The weapons Maliki seeks are largely on their way. The U.S. has already dispatched C-130 aircraft, surface-to-air missiles, 27 helicopters and 12 patrol boats. Others, including Hellfire missiles and surveillance drones, won’t arrive before the spring. Approval of the rest is stuck in Congress, where Senators blocking the sale of the Apache helicopters have repeatedly voiced concern that Maliki will use them not only against Al-Qaeda but also against domestic political enemies. Senate Foreign Relations Committee Chairman Bob Menendez, D-N.J., says he’s reviewing a letter from Maliki in which the Iraqi premier set out plans to be more politically inclusive and guaranteed that the weapons would be used only against extremist groups.
The problem is not simply Maliki but the sectarian political balance in Iraq. A Shia strongman who is now comfortable in the projection of power that he once despised in Saddam Hussein, Maliki has worked hard to eliminate political opponents and keep Tehran close. But even if he were defeated in national elections slated for April, it would likely be by a fellow Shia politician cut from the same sectarian cloth. Iraq’s Shia majority is unlikely ever to accept a Sunni prime minister, and Tehran — which retains significant influence over intra-Shia politics in Iraq — is unlikely to allow the emergence of a Shia candidate whose loyalties it may question.
Arming a sectarian strongman, however, undermines the logic of the original U.S. intervention in Iraq, and sullies Washington’s reputation among rebels elsewhere in the Middle East.

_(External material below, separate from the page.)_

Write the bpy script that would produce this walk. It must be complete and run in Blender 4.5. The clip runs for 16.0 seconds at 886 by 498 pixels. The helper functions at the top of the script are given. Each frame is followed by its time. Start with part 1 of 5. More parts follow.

Obama said in 2010 that one of the lessons of the Iraq effort was that “American influence around the world is not a function of military force alone. We must use all elements of our power — including our diplomacy, our economic strength and the power of America’s example — to secure our interests and stand by our allies.”
But U.S. alliances in the region are shifting as Washington begins to retract its military footprint in the region, and have been strained by sharply divergent responses to democratic uprisings in the Arab world. As the United States becomes more energy-independent, the strategic significance of the Middle East — and the U.S. partnership with Saudi Arabia — may begin to come into question. The Saudi kingdom, furious over Washington’s failure to take military action against Syria’s Assad regime, responded by rejecting a seat on the United Nations Security Council last October. Instead, the U.S. has focused narrowly on chemical weapons and is more resistant than ever to any intervention that tips the balance against Assad, fearful that this would empower Al-Qaeda and its allies.
Whether in Syria, Lebanon, Bahrain, Yemen or Iraq, Riyadh sees itself locked into a zero-sum regional conflict with Iran. That perspective may also have fueled Saudi skepticism of U.S. nuclear diplomacy with Iran, fearing wider Iranian influence if sanctions are eased and Iran is able to help mediate a settlement in the Syrian civil war.
Having already signed off on weapons to Baghdad, however, Obama is highly unlikely to consider any U.S. combat role in the fight against Al-Qaeda in Iraq. Washington’s focus may instead be on budding diplomatic partnerships with regional players. Speaking to reporters near the end of a visit to Jerusalem this week, Secretary of State John Kerry ruled out any U.S. troops returning to Iraq. “This is a fight that belongs to the Iraqis,” he said, echoing Obama’s words from 2010. “This is their fight, but we’re going to help them in their fight.”